- **CHALLENGE**
Copy out every line in the entries below that includes "soft".

- **TASK MATERIAL**

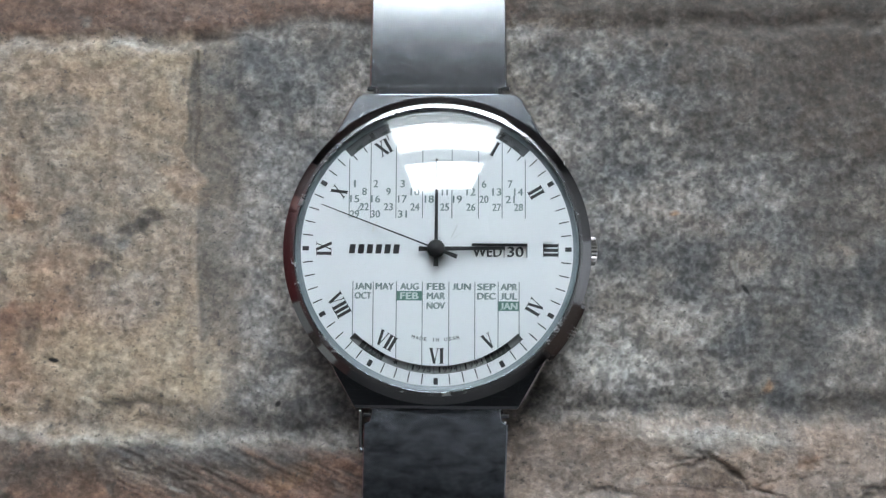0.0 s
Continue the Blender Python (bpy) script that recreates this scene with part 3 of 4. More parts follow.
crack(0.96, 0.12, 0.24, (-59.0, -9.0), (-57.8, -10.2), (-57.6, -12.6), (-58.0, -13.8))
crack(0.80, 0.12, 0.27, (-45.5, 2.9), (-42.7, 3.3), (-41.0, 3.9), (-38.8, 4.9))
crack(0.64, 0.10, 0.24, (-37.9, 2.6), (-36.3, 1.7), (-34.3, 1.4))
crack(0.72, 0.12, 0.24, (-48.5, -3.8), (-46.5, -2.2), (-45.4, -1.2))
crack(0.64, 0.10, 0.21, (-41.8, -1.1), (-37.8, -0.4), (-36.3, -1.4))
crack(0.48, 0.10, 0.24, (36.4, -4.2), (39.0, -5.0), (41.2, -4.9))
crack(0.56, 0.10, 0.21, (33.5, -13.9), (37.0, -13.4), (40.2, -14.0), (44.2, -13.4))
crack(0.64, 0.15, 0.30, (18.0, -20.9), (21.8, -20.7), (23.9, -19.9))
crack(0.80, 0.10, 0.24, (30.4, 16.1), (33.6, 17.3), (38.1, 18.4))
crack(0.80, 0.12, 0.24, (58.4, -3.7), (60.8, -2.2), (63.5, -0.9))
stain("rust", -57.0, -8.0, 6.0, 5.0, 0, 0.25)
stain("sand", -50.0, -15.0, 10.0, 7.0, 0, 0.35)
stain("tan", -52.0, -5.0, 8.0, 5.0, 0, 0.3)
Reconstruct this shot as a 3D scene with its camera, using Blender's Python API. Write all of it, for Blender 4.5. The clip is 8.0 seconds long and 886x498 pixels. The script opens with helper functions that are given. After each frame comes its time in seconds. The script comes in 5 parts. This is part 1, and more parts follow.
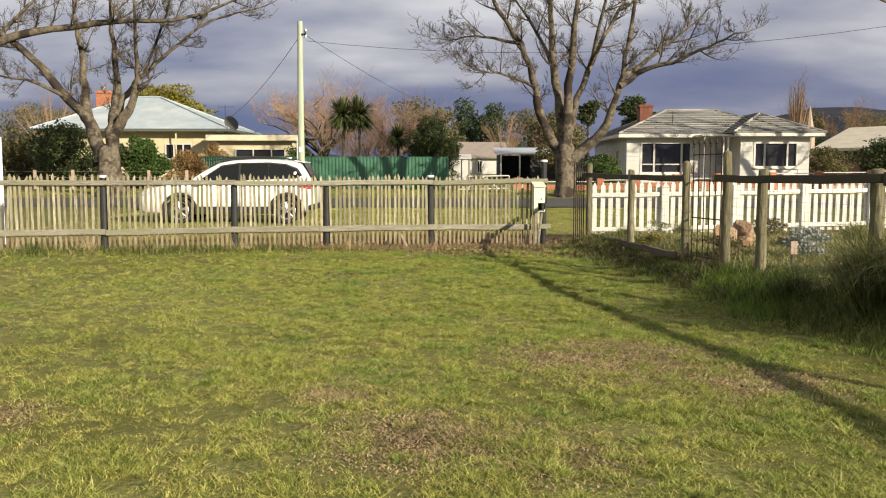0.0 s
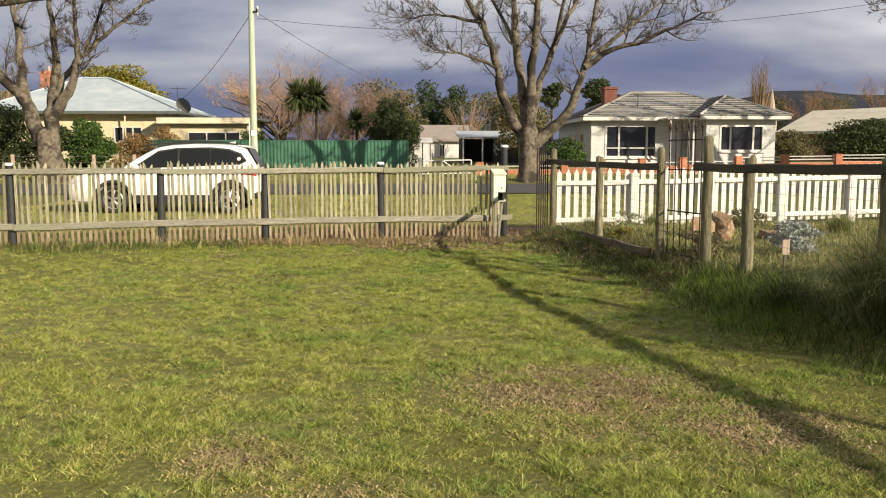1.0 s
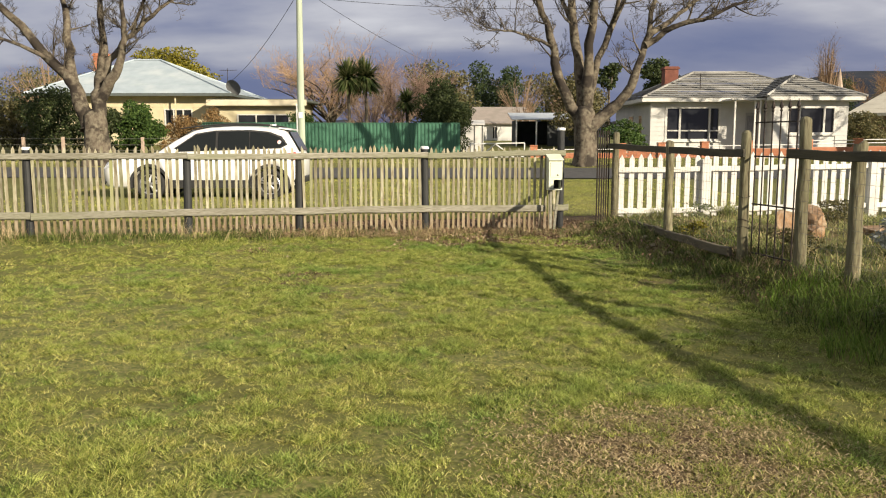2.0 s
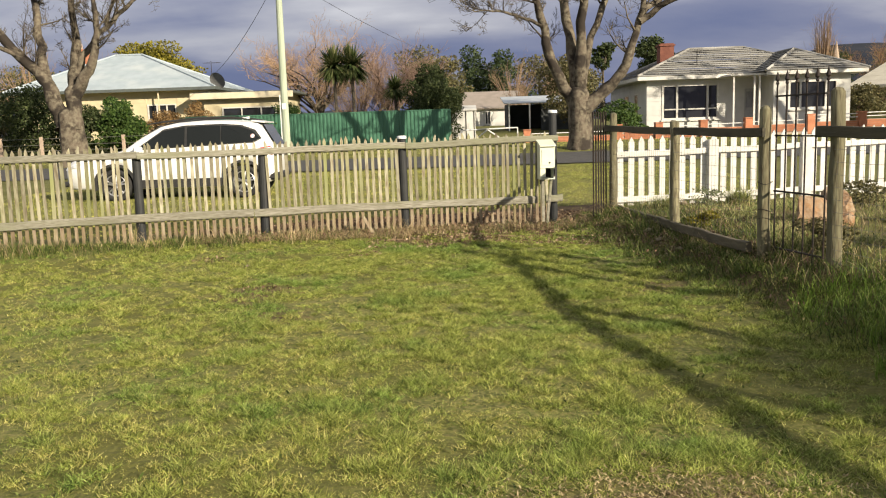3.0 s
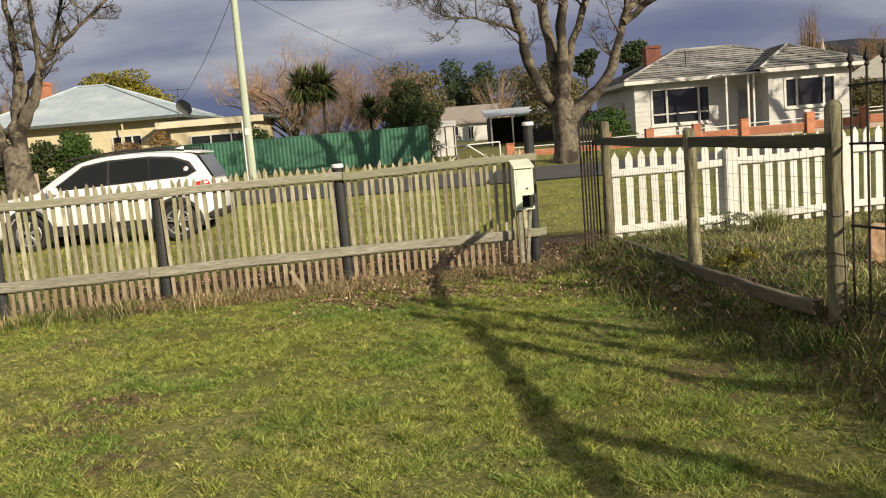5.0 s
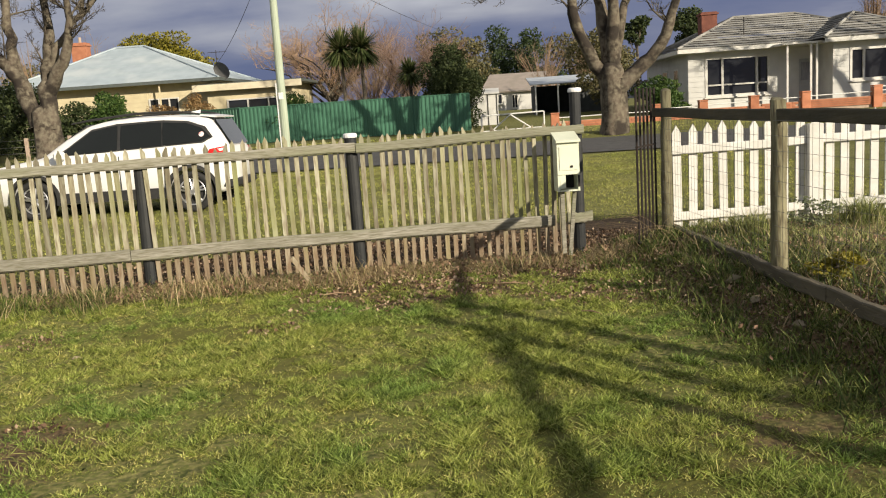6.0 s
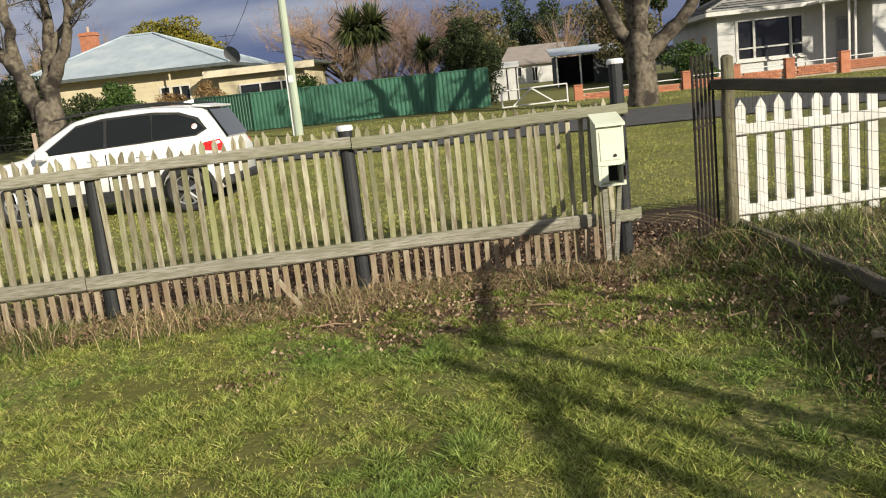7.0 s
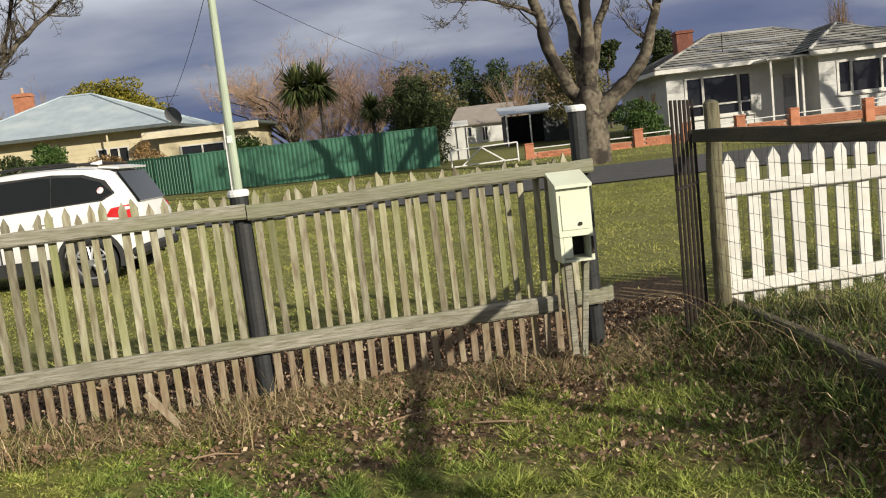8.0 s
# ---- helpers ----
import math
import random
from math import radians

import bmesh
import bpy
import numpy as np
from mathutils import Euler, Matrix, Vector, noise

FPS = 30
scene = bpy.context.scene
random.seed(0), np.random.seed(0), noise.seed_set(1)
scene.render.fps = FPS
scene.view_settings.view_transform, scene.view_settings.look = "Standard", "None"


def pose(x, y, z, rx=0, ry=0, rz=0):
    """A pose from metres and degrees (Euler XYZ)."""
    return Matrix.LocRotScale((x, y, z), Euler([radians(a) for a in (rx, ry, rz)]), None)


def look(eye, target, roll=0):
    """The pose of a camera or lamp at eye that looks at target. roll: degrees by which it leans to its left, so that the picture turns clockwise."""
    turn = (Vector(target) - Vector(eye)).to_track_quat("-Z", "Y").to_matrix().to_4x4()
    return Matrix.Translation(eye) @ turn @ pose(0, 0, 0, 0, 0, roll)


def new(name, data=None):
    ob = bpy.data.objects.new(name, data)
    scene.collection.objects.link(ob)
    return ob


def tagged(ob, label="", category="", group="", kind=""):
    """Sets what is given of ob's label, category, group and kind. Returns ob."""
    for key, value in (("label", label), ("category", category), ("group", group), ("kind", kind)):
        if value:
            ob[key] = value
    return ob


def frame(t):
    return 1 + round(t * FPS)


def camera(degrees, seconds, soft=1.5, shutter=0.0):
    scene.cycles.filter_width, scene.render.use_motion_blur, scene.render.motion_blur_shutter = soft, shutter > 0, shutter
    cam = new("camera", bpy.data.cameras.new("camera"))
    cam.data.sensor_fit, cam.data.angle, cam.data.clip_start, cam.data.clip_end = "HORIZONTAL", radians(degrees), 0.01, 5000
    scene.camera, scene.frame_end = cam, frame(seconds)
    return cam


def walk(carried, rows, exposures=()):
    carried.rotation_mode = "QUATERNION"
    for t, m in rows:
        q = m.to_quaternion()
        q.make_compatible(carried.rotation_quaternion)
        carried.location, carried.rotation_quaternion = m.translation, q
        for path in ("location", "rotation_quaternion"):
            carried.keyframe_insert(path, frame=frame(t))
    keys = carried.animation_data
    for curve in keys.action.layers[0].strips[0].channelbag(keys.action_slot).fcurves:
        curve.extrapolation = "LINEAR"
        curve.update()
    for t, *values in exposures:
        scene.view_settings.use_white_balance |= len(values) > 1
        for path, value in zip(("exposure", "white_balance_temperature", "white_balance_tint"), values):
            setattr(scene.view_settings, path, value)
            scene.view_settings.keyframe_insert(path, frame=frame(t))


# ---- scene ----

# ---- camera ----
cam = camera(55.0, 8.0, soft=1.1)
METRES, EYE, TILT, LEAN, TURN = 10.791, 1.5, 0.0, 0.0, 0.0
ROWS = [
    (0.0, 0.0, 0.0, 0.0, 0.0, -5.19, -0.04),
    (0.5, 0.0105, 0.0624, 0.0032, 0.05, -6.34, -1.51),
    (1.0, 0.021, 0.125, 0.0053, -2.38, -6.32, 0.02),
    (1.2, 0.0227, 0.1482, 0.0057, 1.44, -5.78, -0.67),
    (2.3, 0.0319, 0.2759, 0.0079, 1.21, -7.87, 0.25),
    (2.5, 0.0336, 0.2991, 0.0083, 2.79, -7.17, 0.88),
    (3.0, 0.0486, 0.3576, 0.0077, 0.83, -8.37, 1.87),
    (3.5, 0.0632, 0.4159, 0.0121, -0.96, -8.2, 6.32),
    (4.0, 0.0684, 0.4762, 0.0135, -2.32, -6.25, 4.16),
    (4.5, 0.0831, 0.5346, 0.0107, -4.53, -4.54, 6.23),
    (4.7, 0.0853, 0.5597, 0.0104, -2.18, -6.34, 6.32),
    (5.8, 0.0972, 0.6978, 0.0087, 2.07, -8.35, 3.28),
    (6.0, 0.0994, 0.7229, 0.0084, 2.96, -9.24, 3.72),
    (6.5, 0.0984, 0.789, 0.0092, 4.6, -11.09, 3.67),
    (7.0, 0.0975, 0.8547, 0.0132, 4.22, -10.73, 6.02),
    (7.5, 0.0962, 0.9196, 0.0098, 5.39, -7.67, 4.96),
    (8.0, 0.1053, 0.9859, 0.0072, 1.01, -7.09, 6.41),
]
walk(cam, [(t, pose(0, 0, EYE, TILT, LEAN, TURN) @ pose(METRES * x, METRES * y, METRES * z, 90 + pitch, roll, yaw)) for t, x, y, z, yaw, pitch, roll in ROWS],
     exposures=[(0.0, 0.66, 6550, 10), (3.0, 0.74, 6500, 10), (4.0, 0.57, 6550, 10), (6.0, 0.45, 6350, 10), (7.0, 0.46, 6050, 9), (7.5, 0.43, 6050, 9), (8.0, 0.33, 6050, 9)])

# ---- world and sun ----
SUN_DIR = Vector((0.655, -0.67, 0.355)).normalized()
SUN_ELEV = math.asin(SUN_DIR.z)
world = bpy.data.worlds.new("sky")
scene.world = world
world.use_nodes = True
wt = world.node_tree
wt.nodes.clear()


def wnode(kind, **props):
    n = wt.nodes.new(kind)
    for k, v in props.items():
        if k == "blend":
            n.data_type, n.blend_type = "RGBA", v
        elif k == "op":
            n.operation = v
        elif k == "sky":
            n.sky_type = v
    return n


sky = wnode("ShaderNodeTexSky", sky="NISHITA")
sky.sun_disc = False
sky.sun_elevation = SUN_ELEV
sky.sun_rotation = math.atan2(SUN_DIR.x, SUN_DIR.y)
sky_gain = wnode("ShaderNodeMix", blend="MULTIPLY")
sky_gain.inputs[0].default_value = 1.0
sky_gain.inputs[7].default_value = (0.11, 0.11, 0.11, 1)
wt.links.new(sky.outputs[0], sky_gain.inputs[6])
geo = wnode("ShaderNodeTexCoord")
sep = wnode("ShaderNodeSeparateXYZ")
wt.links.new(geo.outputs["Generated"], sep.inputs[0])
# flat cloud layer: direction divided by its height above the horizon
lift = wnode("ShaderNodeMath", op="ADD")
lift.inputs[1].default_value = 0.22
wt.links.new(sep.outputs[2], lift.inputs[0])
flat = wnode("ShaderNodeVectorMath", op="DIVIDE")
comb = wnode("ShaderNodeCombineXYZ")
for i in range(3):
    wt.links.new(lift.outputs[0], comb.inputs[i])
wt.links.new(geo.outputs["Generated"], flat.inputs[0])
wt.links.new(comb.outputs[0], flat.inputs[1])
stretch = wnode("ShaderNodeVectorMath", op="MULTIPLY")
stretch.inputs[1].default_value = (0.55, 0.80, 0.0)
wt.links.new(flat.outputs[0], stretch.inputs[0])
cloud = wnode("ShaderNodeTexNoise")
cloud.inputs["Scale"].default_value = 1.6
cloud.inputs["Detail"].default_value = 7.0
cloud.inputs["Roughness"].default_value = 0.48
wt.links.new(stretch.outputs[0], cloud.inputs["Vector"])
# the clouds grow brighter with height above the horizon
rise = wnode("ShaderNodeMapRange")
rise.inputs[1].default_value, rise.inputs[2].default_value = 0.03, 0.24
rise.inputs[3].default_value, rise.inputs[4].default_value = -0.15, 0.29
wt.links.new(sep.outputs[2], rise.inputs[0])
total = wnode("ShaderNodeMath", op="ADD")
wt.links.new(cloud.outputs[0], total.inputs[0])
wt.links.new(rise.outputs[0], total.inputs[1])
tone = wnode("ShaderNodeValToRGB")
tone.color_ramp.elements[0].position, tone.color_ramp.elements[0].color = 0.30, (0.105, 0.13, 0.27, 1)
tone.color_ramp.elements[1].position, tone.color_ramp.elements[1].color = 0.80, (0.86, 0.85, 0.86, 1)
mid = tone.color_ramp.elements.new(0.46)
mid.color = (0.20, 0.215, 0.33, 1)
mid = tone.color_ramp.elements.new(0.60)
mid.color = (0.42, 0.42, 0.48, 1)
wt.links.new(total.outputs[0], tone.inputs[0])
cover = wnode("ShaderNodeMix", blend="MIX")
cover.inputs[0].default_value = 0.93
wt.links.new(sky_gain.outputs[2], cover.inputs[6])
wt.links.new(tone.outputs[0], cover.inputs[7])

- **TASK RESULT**
def camera(degrees, seconds, soft=1.5, shutter=0.0):
    scene.cycles.filter_width, scene.render.use_motion_blur, scene.render.motion_blur_shutter = soft, shutter > 0, shutter
cam = camera(55.0, 8.0, soft=1.1)